There isn’t usually much drama on either side, mostly because our families are small and spread out geographically. I think that the advent of texting has actually not been a great thing for family dynamics because the more people know about each other, the more they can find fault with. (I won’t do Facebook for that reason.)
On the whole, I’m a believer in “live and let live.” I don’t care all that much about what people do or don’t do with their time or money. I don’t have a strong need for random people, including relatives, to adore me or want to be close to me. HOWEVER, if you chose to relate to me and be friendly, then I expect either honesty or silence. Don’t lie, don’t deceive, and above all do not try to manipulate me using false narratives. I don’t tolerate that well at all! I currently am rather annoyed with a relative over this very thing. Unfortunately, things are not going well for her family, but she is painting a different public picture via a group text with all the sisters-in-law. I know the truth about her situation instinctively from years of experience with her, but I don’t know it officially via actual words from her mouth. So I have no choice but to respond to the words she is actually saying, so as not to expose her unkindly or perhaps incorrectly. But it’s hard to do that without being a hypocrite and act like I believe what I am sure isn’t true. Also, sometimes that doesn’t work because she wants sympathy for the actual truth of the situation, not her public picture of it. It’s exhausting and impossible.
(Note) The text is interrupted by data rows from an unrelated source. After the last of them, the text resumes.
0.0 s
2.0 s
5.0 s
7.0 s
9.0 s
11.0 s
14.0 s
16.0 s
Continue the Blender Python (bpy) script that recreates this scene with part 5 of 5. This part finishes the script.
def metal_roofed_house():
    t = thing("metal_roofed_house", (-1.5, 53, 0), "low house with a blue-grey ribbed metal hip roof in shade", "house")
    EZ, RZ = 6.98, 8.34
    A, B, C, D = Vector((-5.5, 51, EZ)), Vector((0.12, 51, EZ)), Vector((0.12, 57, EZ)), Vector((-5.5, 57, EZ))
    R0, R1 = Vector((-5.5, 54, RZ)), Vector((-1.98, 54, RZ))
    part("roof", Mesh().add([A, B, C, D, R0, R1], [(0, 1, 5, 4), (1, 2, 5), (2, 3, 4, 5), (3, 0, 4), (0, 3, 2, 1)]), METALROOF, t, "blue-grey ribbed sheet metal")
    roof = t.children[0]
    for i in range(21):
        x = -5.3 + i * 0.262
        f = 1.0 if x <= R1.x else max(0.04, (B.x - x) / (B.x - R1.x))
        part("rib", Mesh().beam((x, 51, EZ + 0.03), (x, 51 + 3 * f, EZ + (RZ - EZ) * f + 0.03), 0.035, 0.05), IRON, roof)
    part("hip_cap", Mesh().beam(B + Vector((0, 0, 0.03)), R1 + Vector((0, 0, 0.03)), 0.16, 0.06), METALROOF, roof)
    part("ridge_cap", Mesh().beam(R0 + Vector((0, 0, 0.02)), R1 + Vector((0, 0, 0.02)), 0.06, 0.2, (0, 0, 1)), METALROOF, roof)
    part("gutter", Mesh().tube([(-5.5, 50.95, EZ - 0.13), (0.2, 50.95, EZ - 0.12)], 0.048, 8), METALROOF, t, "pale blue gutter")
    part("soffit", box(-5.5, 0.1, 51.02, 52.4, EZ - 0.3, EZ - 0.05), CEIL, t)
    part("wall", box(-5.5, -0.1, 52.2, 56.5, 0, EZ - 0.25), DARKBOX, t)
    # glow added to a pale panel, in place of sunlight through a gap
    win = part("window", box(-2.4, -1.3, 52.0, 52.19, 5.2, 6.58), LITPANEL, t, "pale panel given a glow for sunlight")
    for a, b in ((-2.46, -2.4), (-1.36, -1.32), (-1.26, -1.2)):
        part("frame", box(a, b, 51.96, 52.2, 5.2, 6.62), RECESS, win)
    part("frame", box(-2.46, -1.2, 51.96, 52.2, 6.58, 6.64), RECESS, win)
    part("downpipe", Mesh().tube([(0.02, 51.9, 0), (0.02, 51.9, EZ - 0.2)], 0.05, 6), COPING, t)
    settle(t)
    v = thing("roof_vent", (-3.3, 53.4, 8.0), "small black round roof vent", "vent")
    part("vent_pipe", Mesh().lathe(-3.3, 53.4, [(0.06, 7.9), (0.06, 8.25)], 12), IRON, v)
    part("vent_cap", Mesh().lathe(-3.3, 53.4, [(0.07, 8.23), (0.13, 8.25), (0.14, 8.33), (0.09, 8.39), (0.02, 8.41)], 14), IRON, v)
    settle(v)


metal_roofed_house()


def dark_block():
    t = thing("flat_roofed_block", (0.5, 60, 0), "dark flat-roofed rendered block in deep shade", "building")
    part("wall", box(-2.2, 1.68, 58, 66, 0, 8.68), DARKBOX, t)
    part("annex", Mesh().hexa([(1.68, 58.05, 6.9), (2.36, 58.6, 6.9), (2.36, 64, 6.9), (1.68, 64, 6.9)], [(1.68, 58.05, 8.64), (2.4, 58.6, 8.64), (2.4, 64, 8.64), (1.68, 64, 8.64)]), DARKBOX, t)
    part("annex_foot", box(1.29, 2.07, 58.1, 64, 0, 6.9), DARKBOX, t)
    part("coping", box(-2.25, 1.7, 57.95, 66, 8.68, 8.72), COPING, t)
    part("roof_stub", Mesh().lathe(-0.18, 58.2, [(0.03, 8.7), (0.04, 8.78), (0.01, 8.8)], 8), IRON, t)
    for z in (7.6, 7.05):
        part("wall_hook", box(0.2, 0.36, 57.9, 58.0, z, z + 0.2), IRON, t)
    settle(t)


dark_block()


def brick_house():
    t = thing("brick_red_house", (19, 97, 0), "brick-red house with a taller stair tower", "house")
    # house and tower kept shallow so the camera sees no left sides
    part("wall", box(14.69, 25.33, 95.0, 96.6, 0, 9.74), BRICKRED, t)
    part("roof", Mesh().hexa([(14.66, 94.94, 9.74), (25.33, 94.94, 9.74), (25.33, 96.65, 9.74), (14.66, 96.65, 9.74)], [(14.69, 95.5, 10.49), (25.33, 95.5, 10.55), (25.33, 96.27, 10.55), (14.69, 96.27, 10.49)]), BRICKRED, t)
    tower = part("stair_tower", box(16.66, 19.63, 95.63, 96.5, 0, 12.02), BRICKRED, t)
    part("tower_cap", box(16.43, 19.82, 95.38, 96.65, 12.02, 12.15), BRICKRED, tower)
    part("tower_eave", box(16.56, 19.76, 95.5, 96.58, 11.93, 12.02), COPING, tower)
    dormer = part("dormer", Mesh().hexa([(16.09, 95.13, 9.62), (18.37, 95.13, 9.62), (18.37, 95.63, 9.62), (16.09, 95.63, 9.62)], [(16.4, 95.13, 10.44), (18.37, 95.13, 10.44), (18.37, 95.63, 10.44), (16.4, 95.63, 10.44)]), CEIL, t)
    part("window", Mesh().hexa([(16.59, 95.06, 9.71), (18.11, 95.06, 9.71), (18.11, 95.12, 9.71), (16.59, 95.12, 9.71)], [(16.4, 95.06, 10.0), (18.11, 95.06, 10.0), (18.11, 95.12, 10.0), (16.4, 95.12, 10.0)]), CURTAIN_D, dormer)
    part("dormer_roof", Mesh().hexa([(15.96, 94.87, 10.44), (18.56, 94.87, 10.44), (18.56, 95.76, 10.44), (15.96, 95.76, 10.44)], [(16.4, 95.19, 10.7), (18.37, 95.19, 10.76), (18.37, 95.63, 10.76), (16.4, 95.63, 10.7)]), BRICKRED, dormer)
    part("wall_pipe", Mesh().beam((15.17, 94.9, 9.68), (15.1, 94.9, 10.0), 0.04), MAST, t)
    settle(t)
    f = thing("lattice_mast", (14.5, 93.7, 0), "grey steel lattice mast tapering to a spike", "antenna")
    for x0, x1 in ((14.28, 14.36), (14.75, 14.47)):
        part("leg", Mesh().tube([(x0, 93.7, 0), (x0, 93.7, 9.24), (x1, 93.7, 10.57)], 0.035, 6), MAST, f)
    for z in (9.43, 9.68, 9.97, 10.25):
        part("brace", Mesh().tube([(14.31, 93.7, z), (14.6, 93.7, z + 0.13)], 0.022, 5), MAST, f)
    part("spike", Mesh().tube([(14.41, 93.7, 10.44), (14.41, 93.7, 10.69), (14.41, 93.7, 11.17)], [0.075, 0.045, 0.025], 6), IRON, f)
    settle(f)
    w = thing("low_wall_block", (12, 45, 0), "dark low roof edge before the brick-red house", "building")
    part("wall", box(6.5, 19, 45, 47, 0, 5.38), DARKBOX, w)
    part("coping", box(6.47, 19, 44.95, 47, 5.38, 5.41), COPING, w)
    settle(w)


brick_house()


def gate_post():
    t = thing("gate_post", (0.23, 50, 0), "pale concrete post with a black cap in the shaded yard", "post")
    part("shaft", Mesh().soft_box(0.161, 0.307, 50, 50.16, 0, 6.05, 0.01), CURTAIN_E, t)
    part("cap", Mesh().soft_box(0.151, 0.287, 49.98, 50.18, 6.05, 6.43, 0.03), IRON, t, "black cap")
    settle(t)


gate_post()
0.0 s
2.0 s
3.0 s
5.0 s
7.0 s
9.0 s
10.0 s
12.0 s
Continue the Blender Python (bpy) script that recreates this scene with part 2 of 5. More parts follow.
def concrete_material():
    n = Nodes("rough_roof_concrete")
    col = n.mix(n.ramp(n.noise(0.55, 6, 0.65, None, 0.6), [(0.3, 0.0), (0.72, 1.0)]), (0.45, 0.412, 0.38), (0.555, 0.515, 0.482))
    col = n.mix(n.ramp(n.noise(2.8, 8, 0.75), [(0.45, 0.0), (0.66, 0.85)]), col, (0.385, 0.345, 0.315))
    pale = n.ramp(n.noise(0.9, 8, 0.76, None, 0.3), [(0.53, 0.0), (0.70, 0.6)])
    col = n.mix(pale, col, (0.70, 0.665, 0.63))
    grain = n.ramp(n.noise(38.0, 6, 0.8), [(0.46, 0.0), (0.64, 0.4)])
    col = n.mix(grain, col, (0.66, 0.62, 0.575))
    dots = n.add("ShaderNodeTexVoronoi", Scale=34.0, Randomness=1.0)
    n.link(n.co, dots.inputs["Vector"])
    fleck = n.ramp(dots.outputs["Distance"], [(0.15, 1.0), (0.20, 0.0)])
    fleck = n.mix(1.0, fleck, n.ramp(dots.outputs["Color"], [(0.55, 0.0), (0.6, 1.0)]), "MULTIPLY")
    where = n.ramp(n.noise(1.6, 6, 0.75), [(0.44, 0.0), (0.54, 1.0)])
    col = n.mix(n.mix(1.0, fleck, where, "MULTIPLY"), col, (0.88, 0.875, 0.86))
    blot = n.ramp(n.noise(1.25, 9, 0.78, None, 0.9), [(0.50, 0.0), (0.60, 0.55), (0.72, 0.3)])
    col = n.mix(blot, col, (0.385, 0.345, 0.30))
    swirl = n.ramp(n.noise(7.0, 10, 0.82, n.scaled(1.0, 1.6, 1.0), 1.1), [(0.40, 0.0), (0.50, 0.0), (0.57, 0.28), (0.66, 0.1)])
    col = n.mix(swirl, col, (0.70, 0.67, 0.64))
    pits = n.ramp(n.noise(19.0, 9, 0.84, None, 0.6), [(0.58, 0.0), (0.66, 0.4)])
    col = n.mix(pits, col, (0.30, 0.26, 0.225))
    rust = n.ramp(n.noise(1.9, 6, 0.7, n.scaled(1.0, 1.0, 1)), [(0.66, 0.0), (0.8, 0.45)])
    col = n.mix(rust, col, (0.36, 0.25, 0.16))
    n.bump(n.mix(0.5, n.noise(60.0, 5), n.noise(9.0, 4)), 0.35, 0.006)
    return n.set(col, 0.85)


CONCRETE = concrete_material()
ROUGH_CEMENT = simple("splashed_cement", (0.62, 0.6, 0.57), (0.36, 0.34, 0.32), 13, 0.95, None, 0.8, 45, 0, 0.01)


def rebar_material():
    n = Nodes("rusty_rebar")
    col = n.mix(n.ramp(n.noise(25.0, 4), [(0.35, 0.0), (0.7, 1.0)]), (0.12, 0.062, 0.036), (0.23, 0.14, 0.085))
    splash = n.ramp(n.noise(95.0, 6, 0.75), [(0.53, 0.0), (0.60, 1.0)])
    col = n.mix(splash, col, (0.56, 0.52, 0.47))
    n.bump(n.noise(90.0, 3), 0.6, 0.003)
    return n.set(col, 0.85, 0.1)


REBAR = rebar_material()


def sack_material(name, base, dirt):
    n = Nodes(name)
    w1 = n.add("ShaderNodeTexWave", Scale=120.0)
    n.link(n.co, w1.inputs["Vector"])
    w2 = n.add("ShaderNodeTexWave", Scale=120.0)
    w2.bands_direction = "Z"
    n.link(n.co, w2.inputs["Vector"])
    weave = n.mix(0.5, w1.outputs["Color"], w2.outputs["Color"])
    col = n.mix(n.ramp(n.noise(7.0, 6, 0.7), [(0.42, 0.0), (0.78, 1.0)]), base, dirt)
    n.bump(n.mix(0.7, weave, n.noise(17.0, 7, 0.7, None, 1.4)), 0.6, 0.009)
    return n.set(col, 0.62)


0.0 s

As an example of how this plays out, she will text us that her husband just lost his job. However, after telling us that, she will add that he is planning to use the severance money to travel the world. So from that statement we have to assume that money is not a big problem just yet, whether we believe that to be true or not. But then if someone were to suggest a travel destination under that assumption, she would be indignant and retort, “My husband LOST HIS JOB! We are in a financial crisis!” Ok, then.
My sister and BIL and his relatives have for decades supplied sufficient drama to satisfy the needs of the whole family…
I had a sister-in-law who liked to stir the pot and tried really hard to get drama going. The rest of us wouldn’t play along though.
We have a side of the family that is high drama and high dysfunction. They would not describe themselves as that because for them it is normal.
edited to add that we can see it continuing in the younger generation. They just don’t know any different.
Drama is DW’s side. My side tends toward burst of yelling, pouting for a few hours and getting over yourself. Grudges never happen. (gossip, yes) MIL and her sister did not speak for much, if any of the past 15 years over something the sister’s 2nd husband did (really minor in the grand scheme of things). Sister tracked MIL down or they would still not be talking (in their 70s-80s)
On OP’s original point, I despise men who control women like that. I have a close friend in that situation. She sticks around for the money/security. If I had the resources, I would solve that problem.
" My side tends toward burst of yelling, pouting for a few hours and getting over yourself. Grudges never happen."
That’s my side of the family all the way. I find it hard to understand how grudges survive long. It’s just not in our DNA.
My family members may blow up, get mad in an outburst… Stomp feet and pout. Never long. Make their point.
And then forget it quickly… And welcomed back just as quickly into the fold with no ill will. It’s understood and then over. A “sorry” on both sides and we’re done.